_Collected data_:
--- Begin ---
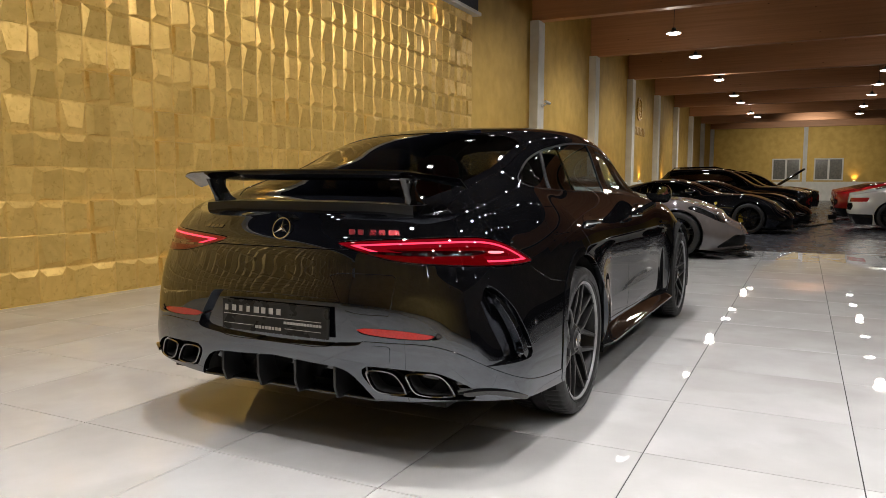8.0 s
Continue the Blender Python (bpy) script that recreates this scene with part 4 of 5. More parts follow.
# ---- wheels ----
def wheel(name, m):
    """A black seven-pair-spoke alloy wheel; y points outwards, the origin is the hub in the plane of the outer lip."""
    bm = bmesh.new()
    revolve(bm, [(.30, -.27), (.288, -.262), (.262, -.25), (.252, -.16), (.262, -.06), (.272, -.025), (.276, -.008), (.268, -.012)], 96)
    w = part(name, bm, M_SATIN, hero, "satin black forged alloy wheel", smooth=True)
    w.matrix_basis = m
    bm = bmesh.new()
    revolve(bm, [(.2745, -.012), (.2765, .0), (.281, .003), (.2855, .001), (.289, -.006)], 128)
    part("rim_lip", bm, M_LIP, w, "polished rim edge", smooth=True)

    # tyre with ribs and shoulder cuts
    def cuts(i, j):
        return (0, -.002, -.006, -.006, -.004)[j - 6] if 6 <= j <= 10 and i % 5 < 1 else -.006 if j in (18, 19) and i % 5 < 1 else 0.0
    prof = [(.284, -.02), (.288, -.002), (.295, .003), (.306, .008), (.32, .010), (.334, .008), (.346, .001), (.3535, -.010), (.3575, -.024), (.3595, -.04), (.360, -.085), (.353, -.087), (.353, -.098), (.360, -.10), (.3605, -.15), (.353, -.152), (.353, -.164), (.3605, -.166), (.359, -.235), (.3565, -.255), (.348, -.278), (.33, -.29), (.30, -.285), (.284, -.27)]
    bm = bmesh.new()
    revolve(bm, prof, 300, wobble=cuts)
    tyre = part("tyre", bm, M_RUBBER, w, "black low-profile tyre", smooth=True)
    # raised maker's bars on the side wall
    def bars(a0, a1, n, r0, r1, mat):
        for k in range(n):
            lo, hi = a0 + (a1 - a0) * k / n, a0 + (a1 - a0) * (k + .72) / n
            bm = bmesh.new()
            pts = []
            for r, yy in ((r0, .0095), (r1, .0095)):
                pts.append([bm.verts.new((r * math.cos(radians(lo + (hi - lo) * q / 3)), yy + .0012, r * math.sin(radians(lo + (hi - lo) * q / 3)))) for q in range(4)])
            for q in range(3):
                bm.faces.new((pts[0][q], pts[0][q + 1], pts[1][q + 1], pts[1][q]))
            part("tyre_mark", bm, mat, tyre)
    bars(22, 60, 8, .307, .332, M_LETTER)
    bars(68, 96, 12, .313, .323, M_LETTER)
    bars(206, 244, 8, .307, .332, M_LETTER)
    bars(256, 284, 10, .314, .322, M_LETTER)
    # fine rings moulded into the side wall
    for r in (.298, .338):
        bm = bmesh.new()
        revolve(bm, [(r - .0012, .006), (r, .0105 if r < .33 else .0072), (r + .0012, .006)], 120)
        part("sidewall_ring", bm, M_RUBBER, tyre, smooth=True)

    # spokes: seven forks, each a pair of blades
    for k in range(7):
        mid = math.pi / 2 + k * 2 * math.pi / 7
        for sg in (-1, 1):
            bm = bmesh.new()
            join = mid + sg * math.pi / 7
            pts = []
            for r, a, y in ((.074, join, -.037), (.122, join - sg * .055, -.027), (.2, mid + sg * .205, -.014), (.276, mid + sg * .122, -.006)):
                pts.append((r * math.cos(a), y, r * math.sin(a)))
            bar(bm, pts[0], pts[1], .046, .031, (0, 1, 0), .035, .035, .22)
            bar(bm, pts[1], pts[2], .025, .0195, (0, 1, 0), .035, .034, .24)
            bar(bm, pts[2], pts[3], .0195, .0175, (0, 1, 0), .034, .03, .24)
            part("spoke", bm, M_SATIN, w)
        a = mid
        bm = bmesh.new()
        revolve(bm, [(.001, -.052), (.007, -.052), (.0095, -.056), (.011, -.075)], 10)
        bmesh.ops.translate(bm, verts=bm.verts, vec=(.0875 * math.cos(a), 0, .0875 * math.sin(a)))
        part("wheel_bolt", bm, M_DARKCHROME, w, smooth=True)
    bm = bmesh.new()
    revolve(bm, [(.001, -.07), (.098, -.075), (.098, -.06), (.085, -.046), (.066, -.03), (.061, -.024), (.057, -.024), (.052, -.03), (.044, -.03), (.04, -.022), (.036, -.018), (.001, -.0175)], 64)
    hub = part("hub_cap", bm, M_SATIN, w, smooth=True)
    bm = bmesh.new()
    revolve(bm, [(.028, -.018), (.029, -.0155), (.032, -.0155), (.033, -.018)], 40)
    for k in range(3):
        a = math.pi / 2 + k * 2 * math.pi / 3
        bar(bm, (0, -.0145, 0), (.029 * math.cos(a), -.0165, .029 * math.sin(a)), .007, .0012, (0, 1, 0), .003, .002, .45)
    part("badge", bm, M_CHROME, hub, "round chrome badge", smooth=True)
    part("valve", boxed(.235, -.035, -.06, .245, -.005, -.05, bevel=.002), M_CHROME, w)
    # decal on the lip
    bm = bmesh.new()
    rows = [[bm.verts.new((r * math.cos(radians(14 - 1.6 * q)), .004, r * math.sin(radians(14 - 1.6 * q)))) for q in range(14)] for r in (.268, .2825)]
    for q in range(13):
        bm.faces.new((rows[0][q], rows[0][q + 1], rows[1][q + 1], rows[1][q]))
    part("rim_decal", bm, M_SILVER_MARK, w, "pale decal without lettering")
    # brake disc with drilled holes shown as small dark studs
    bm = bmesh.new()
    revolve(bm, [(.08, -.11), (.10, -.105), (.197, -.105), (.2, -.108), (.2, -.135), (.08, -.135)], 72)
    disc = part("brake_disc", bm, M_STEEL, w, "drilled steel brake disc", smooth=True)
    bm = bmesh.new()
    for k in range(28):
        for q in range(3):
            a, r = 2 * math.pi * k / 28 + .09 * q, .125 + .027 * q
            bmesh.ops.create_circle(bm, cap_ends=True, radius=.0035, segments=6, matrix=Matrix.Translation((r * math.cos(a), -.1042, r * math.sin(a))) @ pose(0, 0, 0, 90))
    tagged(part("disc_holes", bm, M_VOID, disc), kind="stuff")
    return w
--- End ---
_What to work on_: Quote the material in full and exactly; do not carry over its pictures.

_Output_:
8.0 s
Continue the Blender Python (bpy) script that recreates this scene with part 4 of 5. More parts follow.
# ---- wheels ----
def wheel(name, m):
    """A black seven-pair-spoke alloy wheel; y points outwards, the origin is the hub in the plane of the outer lip."""
    bm = bmesh.new()
    revolve(bm, [(.30, -.27), (.288, -.262), (.262, -.25), (.252, -.16), (.262, -.06), (.272, -.025), (.276, -.008), (.268, -.012)], 96)
    w = part(name, bm, M_SATIN, hero, "satin black forged alloy wheel", smooth=True)
    w.matrix_basis = m
    bm = bmesh.new()
    revolve(bm, [(.2745, -.012), (.2765, .0), (.281, .003), (.2855, .001), (.289, -.006)], 128)
    part("rim_lip", bm, M_LIP, w, "polished rim edge", smooth=True)

    # tyre with ribs and shoulder cuts
    def cuts(i, j):
        return (0, -.002, -.006, -.006, -.004)[j - 6] if 6 <= j <= 10 and i % 5 < 1 else -.006 if j in (18, 19) and i % 5 < 1 else 0.0
    prof = [(.284, -.02), (.288, -.002), (.295, .003), (.306, .008), (.32, .010), (.334, .008), (.346, .001), (.3535, -.010), (.3575, -.024), (.3595, -.04), (.360, -.085), (.353, -.087), (.353, -.098), (.360, -.10), (.3605, -.15), (.353, -.152), (.353, -.164), (.3605, -.166), (.359, -.235), (.3565, -.255), (.348, -.278), (.33, -.29), (.30, -.285), (.284, -.27)]
    bm = bmesh.new()
    revolve(bm, prof, 300, wobble=cuts)
    tyre = part("tyre", bm, M_RUBBER, w, "black low-profile tyre", smooth=True)
    # raised maker's bars on the side wall
    def bars(a0, a1, n, r0, r1, mat):
        for k in range(n):
            lo, hi = a0 + (a1 - a0) * k / n, a0 + (a1 - a0) * (k + .72) / n
            bm = bmesh.new()
            pts = []
            for r, yy in ((r0, .0095), (r1, .0095)):
                pts.append([bm.verts.new((r * math.cos(radians(lo + (hi - lo) * q / 3)), yy + .0012, r * math.sin(radians(lo + (hi - lo) * q / 3)))) for q in range(4)])
            for q in range(3):
                bm.faces.new((pts[0][q], pts[0][q + 1], pts[1][q + 1], pts[1][q]))
            part("tyre_mark", bm, mat, tyre)
    bars(22, 60, 8, .307, .332, M_LETTER)
    bars(68, 96, 12, .313, .323, M_LETTER)
    bars(206, 244, 8, .307, .332, M_LETTER)
    bars(256, 284, 10, .314, .322, M_LETTER)
    # fine rings moulded into the side wall
    for r in (.298, .338):
        bm = bmesh.new()
        revolve(bm, [(r - .0012, .006), (r, .0105 if r < .33 else .0072), (r + .0012, .006)], 120)
        part("sidewall_ring", bm, M_RUBBER, tyre, smooth=True)

    # spokes: seven forks, each a pair of blades
    for k in range(7):
        mid = math.pi / 2 + k * 2 * math.pi / 7
        for sg in (-1, 1):
            bm = bmesh.new()
            join = mid + sg * math.pi / 7
            pts = []
            for r, a, y in ((.074, join, -.037), (.122, join - sg * .055, -.027), (.2, mid + sg * .205, -.014), (.276, mid + sg * .122, -.006)):
                pts.append((r * math.cos(a), y, r * math.sin(a)))
            bar(bm, pts[0], pts[1], .046, .031, (0, 1, 0), .035, .035, .22)
            bar(bm, pts[1], pts[2], .025, .0195, (0, 1, 0), .035, .034, .24)
            bar(bm, pts[2], pts[3], .0195, .0175, (0, 1, 0), .034, .03, .24)
            part("spoke", bm, M_SATIN, w)
        a = mid
        bm = bmesh.new()
        revolve(bm, [(.001, -.052), (.007, -.052), (.0095, -.056), (.011, -.075)], 10)
        bmesh.ops.translate(bm, verts=bm.verts, vec=(.0875 * math.cos(a), 0, .0875 * math.sin(a)))
        part("wheel_bolt", bm, M_DARKCHROME, w, smooth=True)
    bm = bmesh.new()
    revolve(bm, [(.001, -.07), (.098, -.075), (.098, -.06), (.085, -.046), (.066, -.03), (.061, -.024), (.057, -.024), (.052, -.03), (.044, -.03), (.04, -.022), (.036, -.018), (.001, -.0175)], 64)
    hub = part("hub_cap", bm, M_SATIN, w, smooth=True)
    bm = bmesh.new()
    revolve(bm, [(.028, -.018), (.029, -.0155), (.032, -.0155), (.033, -.018)], 40)
    for k in range(3):
        a = math.pi / 2 + k * 2 * math.pi / 3
        bar(bm, (0, -.0145, 0), (.029 * math.cos(a), -.0165, .029 * math.sin(a)), .007, .0012, (0, 1, 0), .003, .002, .45)
    part("badge", bm, M_CHROME, hub, "round chrome badge", smooth=True)
    part("valve", boxed(.235, -.035, -.06, .245, -.005, -.05, bevel=.002), M_CHROME, w)
    # decal on the lip
    bm = bmesh.new()
    rows = [[bm.verts.new((r * math.cos(radians(14 - 1.6 * q)), .004, r * math.sin(radians(14 - 1.6 * q)))) for q in range(14)] for r in (.268, .2825)]
    for q in range(13):
        bm.faces.new((rows[0][q], rows[0][q + 1], rows[1][q + 1], rows[1][q]))
    part("rim_decal", bm, M_SILVER_MARK, w, "pale decal without lettering")
    # brake disc with drilled holes shown as small dark studs
    bm = bmesh.new()
    revolve(bm, [(.08, -.11), (.10, -.105), (.197, -.105), (.2, -.108), (.2, -.135), (.08, -.135)], 72)
    disc = part("brake_disc", bm, M_STEEL, w, "drilled steel brake disc", smooth=True)
    bm = bmesh.new()
    for k in range(28):
        for q in range(3):
            a, r = 2 * math.pi * k / 28 + .09 * q, .125 + .027 * q
            bmesh.ops.create_circle(bm, cap_ends=True, radius=.0035, segments=6, matrix=Matrix.Translation((r * math.cos(a), -.1042, r * math.sin(a))) @ pose(0, 0, 0, 90))
    tagged(part("disc_holes", bm, M_VOID, disc), kind="stuff")
    return w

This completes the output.